7.2 Elargissement des objectifs premiers

Reprenant cette idée d’un document dense dans la reprise des concepts théoriques qui forment la base pour l’application, il serait facile d’accepter une utilisation plus vaste de ces instructions. Initialement conçu comme un outil évaluatif, rapidement il a gagné un espace plus large, même si son premier objectif se maintient jusqu’à présent comme le principal. Comme l’expose Coste (2007a : 06), « Il est clair que les six niveaux ont constitué, pour le Cadre, le facteur principal de mise en visibilité et la composante la plus « portée » par les mouvements du moment ».

Toutefois, les possibilités d’amplification de cette perspective étaient envisagées déjà à l’intérieur du Conseil de l’Europe et, plus tard, dans la pratique de classe.
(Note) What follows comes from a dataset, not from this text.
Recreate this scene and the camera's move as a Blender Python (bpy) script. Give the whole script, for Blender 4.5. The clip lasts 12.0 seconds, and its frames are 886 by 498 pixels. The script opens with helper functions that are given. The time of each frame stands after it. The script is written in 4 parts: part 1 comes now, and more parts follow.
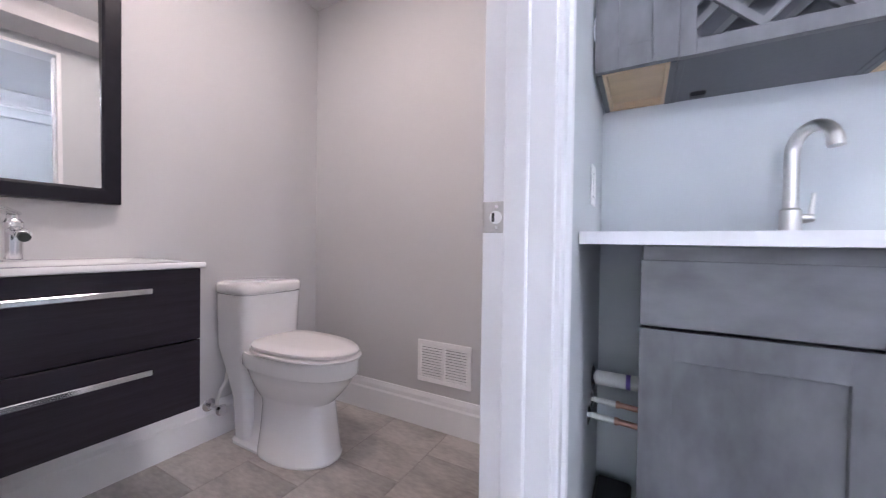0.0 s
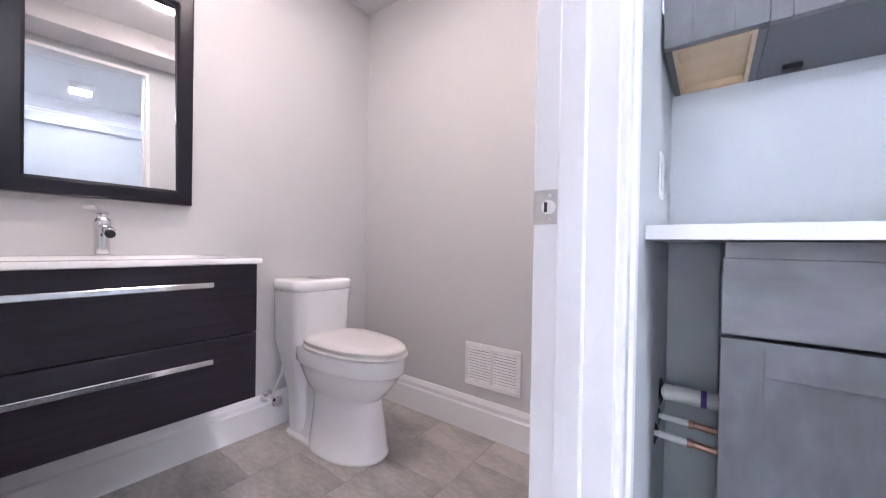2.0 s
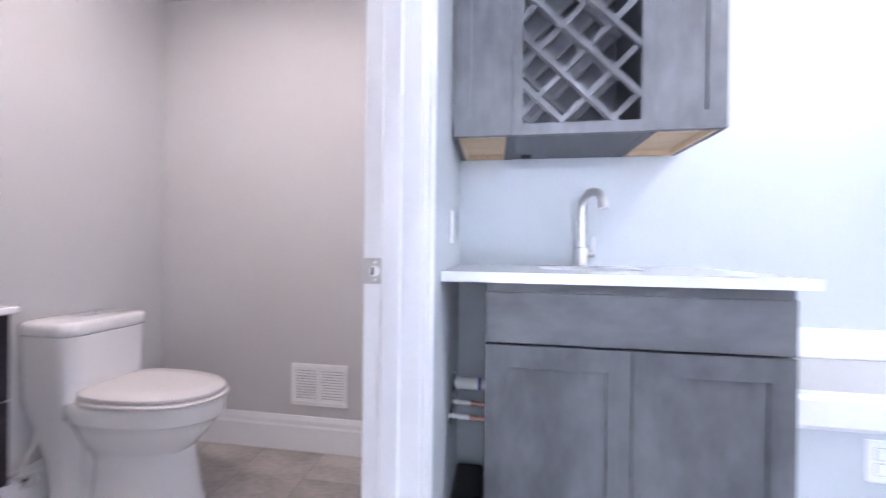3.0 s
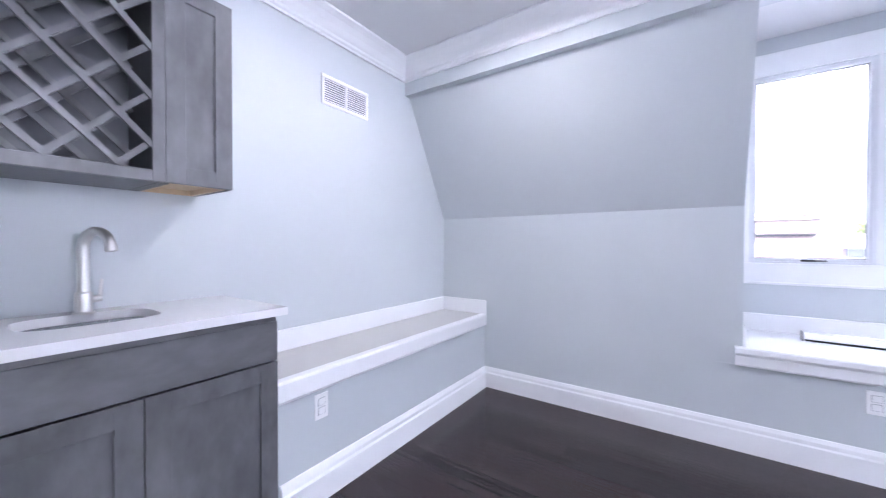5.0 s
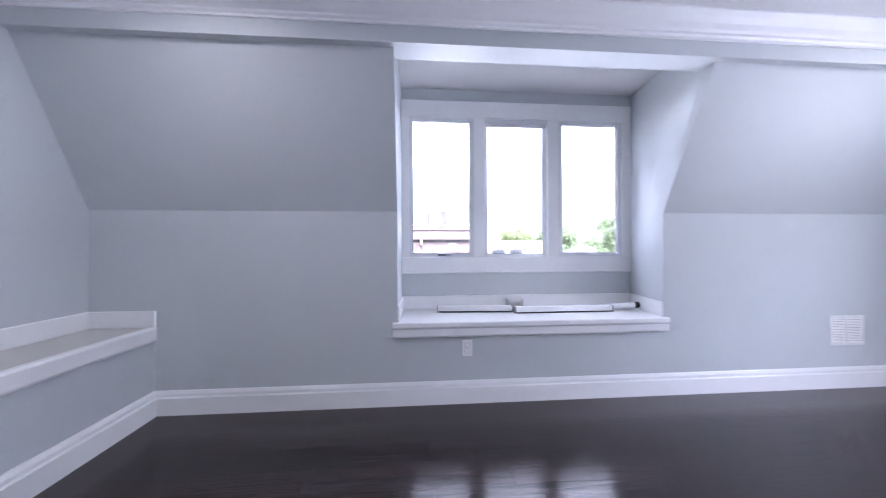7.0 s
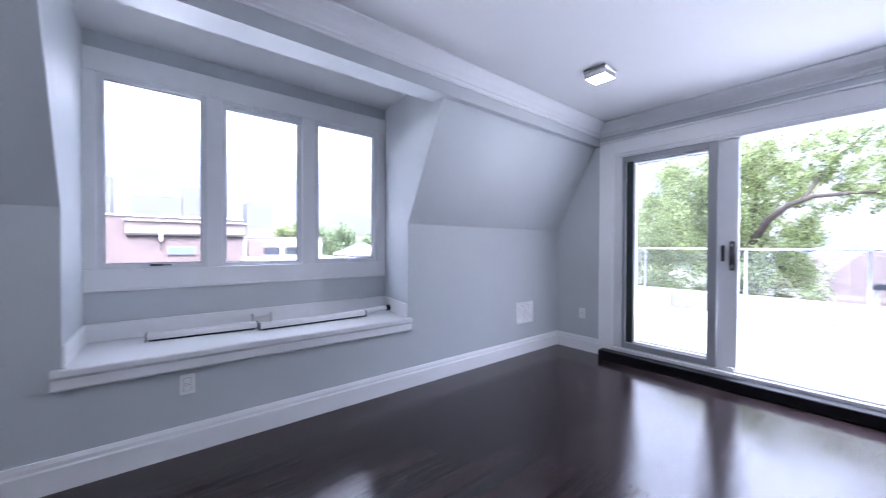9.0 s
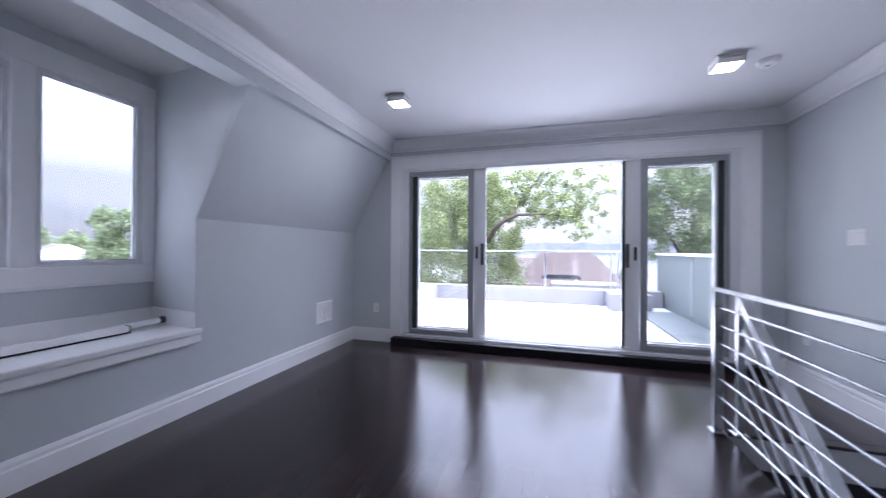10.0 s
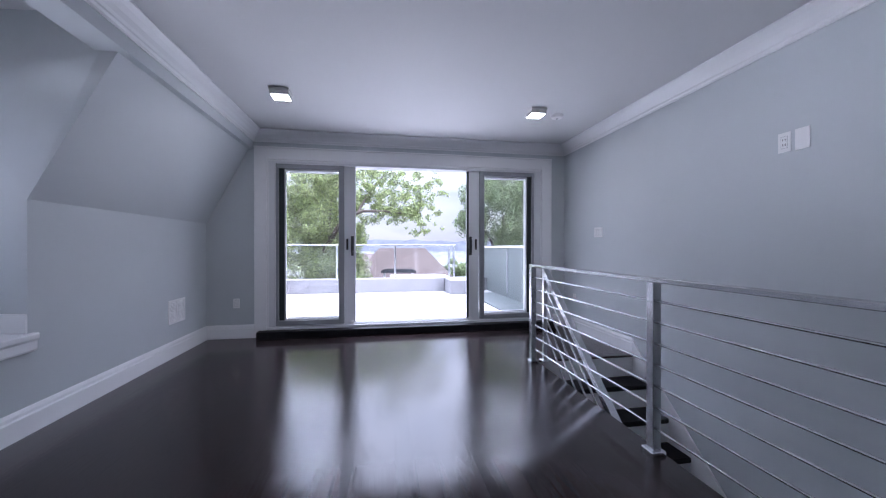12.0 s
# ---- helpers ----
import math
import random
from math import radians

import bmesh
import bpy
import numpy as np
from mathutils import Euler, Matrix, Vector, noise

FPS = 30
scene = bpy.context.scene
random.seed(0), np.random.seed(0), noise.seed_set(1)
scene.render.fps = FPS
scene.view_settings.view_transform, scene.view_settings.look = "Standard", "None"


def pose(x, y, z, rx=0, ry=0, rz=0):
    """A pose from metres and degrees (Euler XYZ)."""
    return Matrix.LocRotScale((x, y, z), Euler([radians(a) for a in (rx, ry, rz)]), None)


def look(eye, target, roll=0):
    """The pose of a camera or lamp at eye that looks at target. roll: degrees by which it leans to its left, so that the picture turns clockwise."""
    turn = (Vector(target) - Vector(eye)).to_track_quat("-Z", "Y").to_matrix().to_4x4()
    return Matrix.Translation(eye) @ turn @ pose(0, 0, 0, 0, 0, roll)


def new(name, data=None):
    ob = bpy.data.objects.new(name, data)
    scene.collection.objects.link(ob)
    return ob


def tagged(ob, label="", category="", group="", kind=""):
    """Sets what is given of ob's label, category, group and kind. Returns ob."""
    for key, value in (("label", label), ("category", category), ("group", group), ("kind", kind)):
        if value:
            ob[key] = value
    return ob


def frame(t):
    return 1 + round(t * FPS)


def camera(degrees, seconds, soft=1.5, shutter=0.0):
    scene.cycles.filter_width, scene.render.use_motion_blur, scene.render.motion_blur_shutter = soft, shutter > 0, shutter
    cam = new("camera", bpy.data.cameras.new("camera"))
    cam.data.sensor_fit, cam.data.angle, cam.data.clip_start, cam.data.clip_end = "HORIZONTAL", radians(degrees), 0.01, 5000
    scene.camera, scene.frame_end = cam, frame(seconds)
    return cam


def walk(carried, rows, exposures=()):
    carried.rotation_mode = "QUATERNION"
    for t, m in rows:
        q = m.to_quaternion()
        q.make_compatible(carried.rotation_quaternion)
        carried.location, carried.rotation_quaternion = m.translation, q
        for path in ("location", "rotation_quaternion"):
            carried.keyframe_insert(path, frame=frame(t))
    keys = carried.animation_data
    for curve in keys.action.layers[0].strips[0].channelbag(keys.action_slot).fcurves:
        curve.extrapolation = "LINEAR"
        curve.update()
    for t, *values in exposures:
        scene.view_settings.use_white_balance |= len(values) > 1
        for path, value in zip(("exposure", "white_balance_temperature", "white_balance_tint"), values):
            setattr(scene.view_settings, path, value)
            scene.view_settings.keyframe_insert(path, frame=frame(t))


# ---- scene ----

Beacco (2004 : 25), par exemple, affirme que « Le Cadre européen commun de référence (CECRL) n’est pas un outil prescriptif mais, pas sa qualité et par ses intuitions didactiques, il offre une plate-forme de réflexion qui alimente aujourd’hui offres de cours et certifications ». Cette préoccupation de ne pas limiter le Cadre à un simple outil évaluatif était aussi une préoccupation de John Trim, directeur des projets « Langues Vivantes » du Conseil de l’Europe. Son intention d’amplifier le rôle joué par le document est témoignée par Coste (2007a : 03)

« Le premier déplacement opéré par l’impulsion de John Trim consista à faire en sorte que ce cadre de référence ne concerne pas seulement l’évaluation, mais aussi l’enseignement et l’apprentissage, et cela avec un souci de très large ouverture, sans aucun dogmatisme méthodologique. Le second élargissement consista à vouloir (…) que le cadre de référence soit un instrument de dialogue et de coopération avec ces espaces qui avaient été marqués par des traditions didactiques et pédagogiques autres, dont l’instrument à élaborer devait aussi rendre compte. »

Ainsi, dès le début le Cadre a été élaboré pour faire double usage, dans le sens qu’initialement le but était la création d’un outil d’évaluation pour aider dans les examens, en même temps qu’on voit à l’intérieur du groupe concepteur une tendance, comme celle de John Trim, très influente d’ailleurs, d’élargir cette fonction à des horizons plus amples.

L’intention était aussi, selon les concepteurs, d’établir quelque chose non imposée aux professeurs, qui seraient invités à mettre en évidence dans la transposition didactique de leurs cours ce qui est important à leurs apprenants, sans l’obligation de suivre des règles ou des normes qu’on suppose être imposées par le Conseil de l’Europe, à travers le Cadre. Par contre, avec sa disponibilité en 36 langues, il était normal de présumer qu’il y aurait des lectures différentes de celles qui ont été imaginées auparavant. Coste (2007b : 04) est conscient de cette reprise un peu détournée du texte et expose que

« (…) les choses ne sont pas passées exactement comme attendu. C’est plutôt l’inverse qui s’est souvent produit : le Cadre a été perçu comme une norme européenne, quasiment comme une prescription ou un injonction, à laquelle il conviendrait que les différents contextes, bon gré mal gré, se conforment.(…) Le Cadre de Référence ainsi compris risquait (risque encore ?) dès lors de devenir un instrument fermé, une procédure du type top down. »

Considérant ses lectures différentes, il faut donc maintenant imaginer ce que cela donnera après leur application dans des perspectives sociolinguistiques distinctes, fait inévitable étant donné que la reprise du Cadre dans les documents éducatifs officiels de plusieurs Etats membres est une réalité consolidée. De toute manière, les résultats prendront encore du temps pour être analysés de façon fiable et concrète, afin d’apporter une idée plus palpable évidente de la pratique de classe de langues.